Not ONE of those articles was without significant factual error. When I say "significant" I mean things like not getting the difference between a shotput and a rock. --- Not getting the difference between a shark and a planktonic organism called a diatom. --- not getting the difference between the Gold Rush of the 1850's and environmental events that happened in 1920. These are not small, insignificant facts, nor were they badly explained. The reporters (or their editors) literally could not get straight things that most 6th graders learned aboard ship.
Bob, here's a perfect example.
http://www.stanforddaily.com/2013/04...-sports-scene/
That author came out and spent three hours with us on the field. And yet, that article is full of mistakes. Let's list a few.
We don't throw anvils. There were no anvils on the field when they were there.
"he was inspired to found the club after developing an interest in the music of river dancing,"
Uh, no.
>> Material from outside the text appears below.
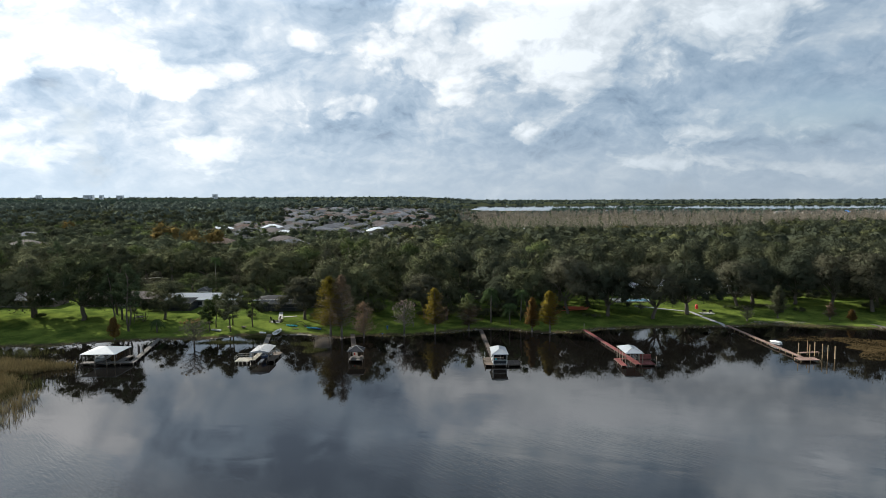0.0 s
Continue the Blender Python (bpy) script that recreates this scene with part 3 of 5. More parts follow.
def palm_tree(seed, h, frond=2.6, count=26, name="palm_tree", label="feather-leaved palm with a slim grey trunk", droop=1.0):
    rng = np.random.default_rng(seed)
    tree = thing(name, label, "palm tree")
    bm = bmesh.new()
    limb(bm, rng, (0, 0, -0.3), (rng.normal() * 0.2, 0, h), 0.24, 0.17, 0.0, 1, 8)
    part("trunk", bm, PALE_BARK, tree, soft=True)
    quads = []
    for i in range(count):
        a = 2 * np.pi * i / count * 2.618
        el = rng.uniform(-0.35, 1.25)
        out = np.array([np.cos(a), np.sin(a), 0])
        side = np.array([-np.sin(a), np.cos(a), 0])
        ln = frond * rng.uniform(0.85, 1.1)
        prev = None
        for s in np.linspace(0, 1, 24):
            p = np.array([0, 0, h]) + out * ln * s * np.cos(el * (1 - 0.4 * s)) + np.array([0, 0, ln * (s * np.sin(el) - 0.75 * droop * s * s)])
            if prev is not None:
                w = 0.72 * math.sin(math.pi * min(1, s * 0.85 + 0.10)) + 0.06
                for sg in (-1, 1):
                    hang = rng.uniform(0.35, 0.9)
                    tip = (p + prev) / 2 + side * sg * w * (1.1 - 0.4 * hang) + out * rng.uniform(0.1, 0.3) - np.array([0, 0, hang * w])
                    quads.append([prev, prev * 0.35 + p * 0.65, tip + (p - prev) * 0.15, tip - (p - prev) * 0.1])
            prev = p
    part("crown", quads_mesh("crown", np.array(quads), PALM), None, tree)
    return tree


def bush(seed, r, h, mat, name="shrub", label="low rounded dark shrub", per=55):
    rng = np.random.default_rng(seed)
    b = thing(name, label, "shrub")
    count = max(6, int(r * 6))
    a, f = rng.uniform(0, 6.28, count), np.sqrt(rng.uniform(0, 1, count))
    c = np.stack([np.cos(a) * f * r * 0.8, np.sin(a) * f * r * 0.8, h * 0.5 * (1.15 - 0.5 * f)], 1)
    bm = bmesh.new()
    for i in range(3):
        limb(bm, rng, (0, 0, -0.2), c[i], 0.05, 0.02, 0, 2, 5)
    part("stem", bm, BARK, b)
    part("crown", leafy("crown", rng, c, np.full(count, 0.42 * h), per * 2, 0.15, mat), None, b)
    return b


def put(tree, x, y, rz=0.0, s=1.0, sz=None, z=None):
    tree.matrix_basis = pose(x, y, gz(x, y) if z is None else z, 0, 0, rz) @ Matrix.Diagonal((s, s, sz or s, 1))
    return tree


def again(tree, x, y, rz=0.0, s=1.0, sz=None):
    keep = tree.scale.copy()
    tree.scale = (1, 1, 1)
    c = copy_thing(tree, pose(x, y, gz(x, y), 0, 0, rz) @ Matrix.Diagonal((s, s, sz or s, 1)))
    tree.scale = keep
    return c


rng = np.random.default_rng(11)

# oaks that stand on the lawns and at the edge of the wood: x, y, height, spread
OAK_KINDS = [oak_tree(21 + i, 17, 9.5, 74, 225, 0.235, (OAK, OAK_GREEN, OAK, OAK_BROWN, WOOD_DARK_SHADED)[i]) for i in range(5)]
FRONT_OAKS = [
    (-131, 158, 22, 13.5), (-113, 154, 23, 13.5), (-88, 156.5, 13, 7.5), (-43, 158, 15.5, 9.5), (-142, 149, 21, 11),
    (3.0, 157.5, 13.5, 7.5), (-23, 159, 20, 10.5), (-34, 163, 20, 10), (-4, 159, 16, 9.5), (21, 162.5, 13.5, 8.5), (12, 185, 12, 7.5), (30, 163, 18, 10), (44, 165, 21, 10.5), (57, 163, 20, 10),
]
EAST_OAKS = [
    (71, 159.5, 20, 11), (84.5, 165, 20, 11), (106, 175, 18, 10.5), (113, 179, 19, 11), (148, 166, 22, 12), (128, 178, 19, 10), (139, 174, 20, 11), (160, 168, 18, 11), (60, 176, 17, 9),
    (175, 171, 18, 11), (-152, 157, 21, 10), (-165, 150, 21, 10), (-58, 199, 20, 10), (-68, 204, 19, 9), (97, 189, 12.5, 7.5), (121, 192, 17, 10), (-13, 206, 17, 8),
]
FRONT_OAKS += EAST_OAKS
for i, (x, y, h, r) in enumerate(FRONT_OAKS):
    # east of x = 40, oaks take the shade-darkened or the brownish leaves
    src = OAK_KINDS[(4 if i % 2 else 3) if x > 40 and i > 4 else i % 5]
    sx, sz = r / 9.5, h / 17
    if i < 5:
        put(src, x, y, rng.uniform(0, 360), sx, sz)
    else:
        again(src, x, y, rng.uniform(0, 360), sx, sz)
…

That's not even vaguely related to what I told them, not even CLOSE, and even if it was, the name of the show is RIVERDANCE. Maybe some of you have heard of it.
...and then she repeats the error.
After discovering an appreciation for the low whistle, an instrument that typically begins a riverdance,...... NO, the original show "Riverdance" begins with a low whistle solo.
Then the reporter pulls out this doozy.
Bethany Owen, Hebert’s co-captain, currently works with the Stanford Blood Center as a phlebotomist. She originally attended recreational Cardinal Highland club events to support Hebert and other friends but then decided to try throwing for herself.
“It looked like fun,” Owens said. “When I tried it, I was like ‘this is so much more fun than walking around in a tight skirt. I’d rather play.’”
What did Bethany ACTUALLY tell her? I mean, I was *there*, I heard what Bethany said. Bethany said that she started out in the Games by attending as a part of some Scottish Renaissance Faire Guilds, and she learned that participating in the Games as an athlete was a lot more fun than running around in a tight "wench" costume.
Then she pulls this winner out of her hat... She QUOTES ME as saying the following...
“When you go to highland games in Scotland, there are almost always costume running races, and there are often long-distance bicycling races,” Hebert said. “But they have [some throwing events now] that we do.”
"costume running races? Really? And now the Scots have started incorporating some of the throwing events that we do here in the USA! Isnt' that great?
Bob, this article is not unusual. This is typical of what I've seen printed by reporters time and again, when I've taken incredible pains to explain things in great detail. Over and over and over, things like this happen. Do you want MORE examples? I can probably dig up older articles.
Bob, it's nothing personal, but after repeated experiences with reporters generating stories which are so wildly DEAD WRONG, I no longer trust anything from the media.